FRED MELO — Diretor executivo da República.org, instituto volttado para melhora da gestão de pessoas no serviço público brasileiro
O Supremo Tribunal Federal (STF) confirmou a prorrogação da Lei de Cotas no serviço público no último mês de junho. Com essa medida, impediu que, na ausência de uma deliberação da Câmara dos Deputados, a lei perdesse a vigência. Na prática, o STF garantiu que não houvesse um vácuo jurídico. No entanto, ainda é necessário que a Câmara dos Deputados assuma a missão de aprovar essa proposta legislativa que traz avanços para o serviço público brasileiro.
O projeto de lei sobre as cotas amplia a reserva de vagas nos concursos públicos de 20% para 30% para pessoas negras, incluindo também pessoas indígenas e quilombolas. Além disso, de forma inovadora, determina que essa cota também seja aplicada para a contratação de cargos temporários. A esses dois avanços, acrescenta-se a determinação de redução de três para duas as vagas mínimas para realização de concursos com reservas de cota, na tentativa de mitigar um dos grandes entraves para a concretização da política afirmativa pretendida com a lei.
A atual lei, criada em 2014, chegou ao fim do seu prazo de 10 anos de vigência com resultados abaixo do esperado na administração pública federal. Ademais, não há dados sobre sua aplicação nos níveis estadual e municipal. Quando foi criada, pessoas negras correspondiam a 37,3% dos servidores federais, e, agora, estão apenas 2,6 pontos percentuais acima daquela marca inicial.
Um dos motivos para o lento crescimento da proporção de pessoas negras na administração pública federal está relacionado ao baixo número de concursos públicos realizados no período. Outra razão é a crescente utilização de contratações temporárias para suprir as necessidades de pessoal, uma situação que não é contemplada pela lei atual, mas que é sanada na proposta que está em tramitação na Câmara de Deputados.
Para se ter uma ideia da importância desse último ponto, basta dizer que, entre os anos de 2014 e 2022, cerca de 121 mil profissionais temporários foram admitidos na administração pública federal. Se a nova Lei de Cotas estivesse em vigência, aproximadamente 36 mil (30%) pessoas teriam ingressado no serviço público por meio de ações afirmativas.

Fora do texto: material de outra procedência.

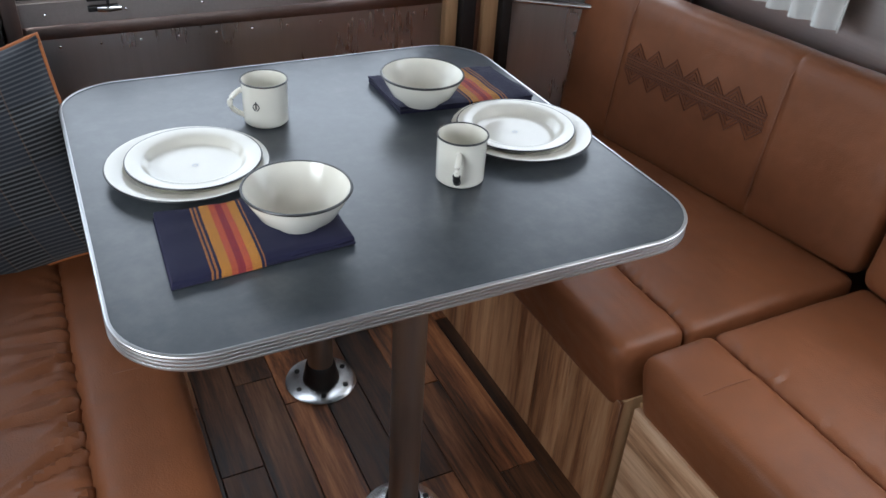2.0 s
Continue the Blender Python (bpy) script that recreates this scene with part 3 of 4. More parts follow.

Dados do governo federal mostram que, em fevereiro deste ano, quase 40% dos servidores públicos ativos eram pessoas negras, em todos os níveis de governo. O número contrasta com o Censo 2022, que mostra que pretos e pardos são 55,7% da população brasileira. Segundo a definição do IBGE, pessoas negras são aquelas que se autodeclaram pretas ou pardas.
É essencial que haja maior representatividade da população negra na administração e na linha de frente da prestação de serviços públicos. Certamente, vai contribuir para a formulação e a implementação de políticas públicas para todos os cidadãos.
Os deputados podem discutir como melhorar o projeto de lei ou concluir que, mesmo com suas limitações, a nova proposta preserva os avanços da lei vigente e lhe acrescenta ganhos muito significativos. Os dois cenários são possíveis. Só não é aceitável que o tema esteja fora da lista de prioridades. Não há dúvidas de que a urgência social do tema está posta e precisa ser considerada para a inclusão desse assunto na pauta do dia.
Ademais, a partir da aprovação na Câmara dos Deputados e da sanção da nova lei, a mobilização social será crucial para que ela passe a valer para além das contratações no Poder Executivo Federal, tornando-se norma também para para as administrações estaduais, municipais e dos outros poderes.
Nesse ponto, o papel indutivo do governo federal é fundamental, inspirando os estados e municípios a também aplicarem a lei e tentarem corrigir tais distorções dentro de seus corpos burocráticos.
A aprovação final da Lei de Cotas no serviço público é um passo importante na longa jornada que o Brasil ainda terá que percorrer para garantir um serviço público cada vez mais diverso, representativo e próximo do cidadão. A caminhada já começou. Precisamos avançar e acelerar.